That’s the sound of the clinical informatics field. In case you were wondering….it’s exploding right now, which is great for aspiring clinical informaticists like yourself. However, you can’t just send out your resume to a hundred different employers and expect great results. It’s going to take a little bit of time and work, but with a targeted effort, you can get your dream job in the clinical informatics field much sooner than you could have expected.
Here are some ways to get into the clinical informatics field – even if you don’t have the “right” experience.
Show Your Skills
You can’t get a job without experience, and you can’t get experience without a job, right?
All the data and tools you need to get started working on an informatics project are out there. Create your own project using analysis tools like Hadoop and an open data source such as one of the ones available from this wikipedia list. You can try to find trends in the data, analyze common themes or distributions, or create amazing visualizations sure to knock the socks off of any potential employer. This route may be difficult at first if you have little experience in data analysis, but will get you up to speed quickly and give you real, applicable knowledge of data analysis and visualization.
Tailor Your Resume
So you have some new found knowledge. That’s awesome! Now you can include that in your resume, along with your previous positions reframed to highlight the skills that can also apply to an informatics position. Let us explain.
A CPA in a former life? Translate those math skills into words – how about “Analyzed accounts receivable data to identify and confirm trends in existing customer’s buying habits”.
Not a math person? Perhaps you’re in sales and looking to get into informatics. Why don’t you try something along the lines of “Surveyed potential buyers to identify a previously unseen correlation between two different software products and how customers could use it to solve their customer retention problem.” Bring in ways you used analysis and decision making to better the organization.
Put yourself in a recruiter’s shoes. What skills would they like to see in a candidate?
Attend Events Where Informaticists Hang Out
As you may know, a lot of the job market is hidden. What does this mean? People who work in places with clinical informatics know about job openings way before any job board will. The real question is, how can you take advantage of this hidden market?
Who would you rather refer to your current employer…a friend you already know to be a good candidate or a stranger? If you picked stranger, then we admire your trust. However, most organizations are not as trusting and will take the word of their employees over resumes submitted from a job board any day.
Find a local who is in the position you would like to be in. Go to a conference and find others with the same interests. Join a local networking group of data heads and hospital geeks.
Buy them a coffee.
It’s as simple as that. Talk to them, get to know them, understand the problems they’re having at work. Take some time with them. Don’t go asking for a job from them right away, but let them know you’re in the market. If they like you, they’re more likely to refer you to someone they know who has a job opening at their company.

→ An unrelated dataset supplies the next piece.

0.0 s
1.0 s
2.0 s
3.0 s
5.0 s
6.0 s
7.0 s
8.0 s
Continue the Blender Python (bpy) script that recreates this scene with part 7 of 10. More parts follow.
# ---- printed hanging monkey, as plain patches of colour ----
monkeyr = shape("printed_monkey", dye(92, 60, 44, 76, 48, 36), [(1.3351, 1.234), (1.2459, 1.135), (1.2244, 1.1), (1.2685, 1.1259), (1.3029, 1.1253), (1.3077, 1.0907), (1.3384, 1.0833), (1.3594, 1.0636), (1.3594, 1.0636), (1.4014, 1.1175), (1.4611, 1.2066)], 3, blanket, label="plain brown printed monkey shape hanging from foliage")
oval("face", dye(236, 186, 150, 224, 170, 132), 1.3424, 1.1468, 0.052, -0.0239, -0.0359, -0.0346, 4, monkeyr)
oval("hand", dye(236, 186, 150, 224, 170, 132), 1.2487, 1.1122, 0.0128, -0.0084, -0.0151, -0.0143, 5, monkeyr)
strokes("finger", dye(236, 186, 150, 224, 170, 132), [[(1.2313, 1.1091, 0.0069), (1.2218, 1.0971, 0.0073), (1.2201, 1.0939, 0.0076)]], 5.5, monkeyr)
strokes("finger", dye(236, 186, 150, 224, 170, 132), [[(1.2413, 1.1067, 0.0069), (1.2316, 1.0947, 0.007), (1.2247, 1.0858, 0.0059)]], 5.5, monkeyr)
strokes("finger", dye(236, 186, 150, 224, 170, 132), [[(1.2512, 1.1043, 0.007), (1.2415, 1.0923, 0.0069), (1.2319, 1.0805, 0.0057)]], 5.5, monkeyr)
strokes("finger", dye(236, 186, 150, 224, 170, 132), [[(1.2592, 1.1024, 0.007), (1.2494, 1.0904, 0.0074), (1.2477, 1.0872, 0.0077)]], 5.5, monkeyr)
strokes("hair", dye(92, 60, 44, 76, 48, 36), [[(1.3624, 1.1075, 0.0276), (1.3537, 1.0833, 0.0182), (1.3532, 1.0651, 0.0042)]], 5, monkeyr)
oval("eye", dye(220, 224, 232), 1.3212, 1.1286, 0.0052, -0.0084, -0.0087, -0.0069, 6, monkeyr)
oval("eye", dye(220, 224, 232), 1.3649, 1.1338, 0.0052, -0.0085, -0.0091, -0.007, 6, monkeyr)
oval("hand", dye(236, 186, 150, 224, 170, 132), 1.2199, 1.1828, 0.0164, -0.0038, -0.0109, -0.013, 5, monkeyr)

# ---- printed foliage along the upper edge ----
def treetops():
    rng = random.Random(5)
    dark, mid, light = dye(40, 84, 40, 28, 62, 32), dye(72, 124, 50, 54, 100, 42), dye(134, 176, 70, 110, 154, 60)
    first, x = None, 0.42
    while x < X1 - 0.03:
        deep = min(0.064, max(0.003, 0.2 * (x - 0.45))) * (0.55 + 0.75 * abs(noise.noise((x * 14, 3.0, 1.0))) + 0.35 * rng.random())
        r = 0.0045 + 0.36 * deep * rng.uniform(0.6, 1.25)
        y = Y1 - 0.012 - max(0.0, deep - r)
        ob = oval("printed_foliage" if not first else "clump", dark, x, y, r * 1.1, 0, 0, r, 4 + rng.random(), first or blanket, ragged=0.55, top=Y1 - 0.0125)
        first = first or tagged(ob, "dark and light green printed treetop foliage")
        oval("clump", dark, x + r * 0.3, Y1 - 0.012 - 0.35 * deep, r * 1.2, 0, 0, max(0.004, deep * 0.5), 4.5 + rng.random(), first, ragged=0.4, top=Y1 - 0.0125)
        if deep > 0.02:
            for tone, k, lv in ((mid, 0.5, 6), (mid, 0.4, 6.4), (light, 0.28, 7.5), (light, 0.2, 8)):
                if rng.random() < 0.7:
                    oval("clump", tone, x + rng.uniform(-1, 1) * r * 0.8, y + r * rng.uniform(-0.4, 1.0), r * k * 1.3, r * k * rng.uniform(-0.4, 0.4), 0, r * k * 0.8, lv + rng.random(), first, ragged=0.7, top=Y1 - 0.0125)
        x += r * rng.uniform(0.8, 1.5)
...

This takes a moderate amount of time and effort, but is the best way to build your network and get your foot in the door.
Get in Contact with a CIO or CMIO in your Local Area
This one is for the more aggressive, go-getter types who are OK with rejection and prefer the potential for big returns on your risks.
CIOs and CMIOs, or the directors of similar departments wield a lot of power within organizations. Win them over and they have the power to bring you on board quickly. However, to win them over, you can’t just go asking for a job. Your best bet is to demonstrate the results of a project you’re working on, show how you can apply it to their organization, and give them numbers (justifiable and reasonable figures) on how much the project will cost, how much it will save them, and what their ROI is. Executives love that stuff, because they have little time to work on that themselves…plus it makes them look good to the big boss if you can really deliver.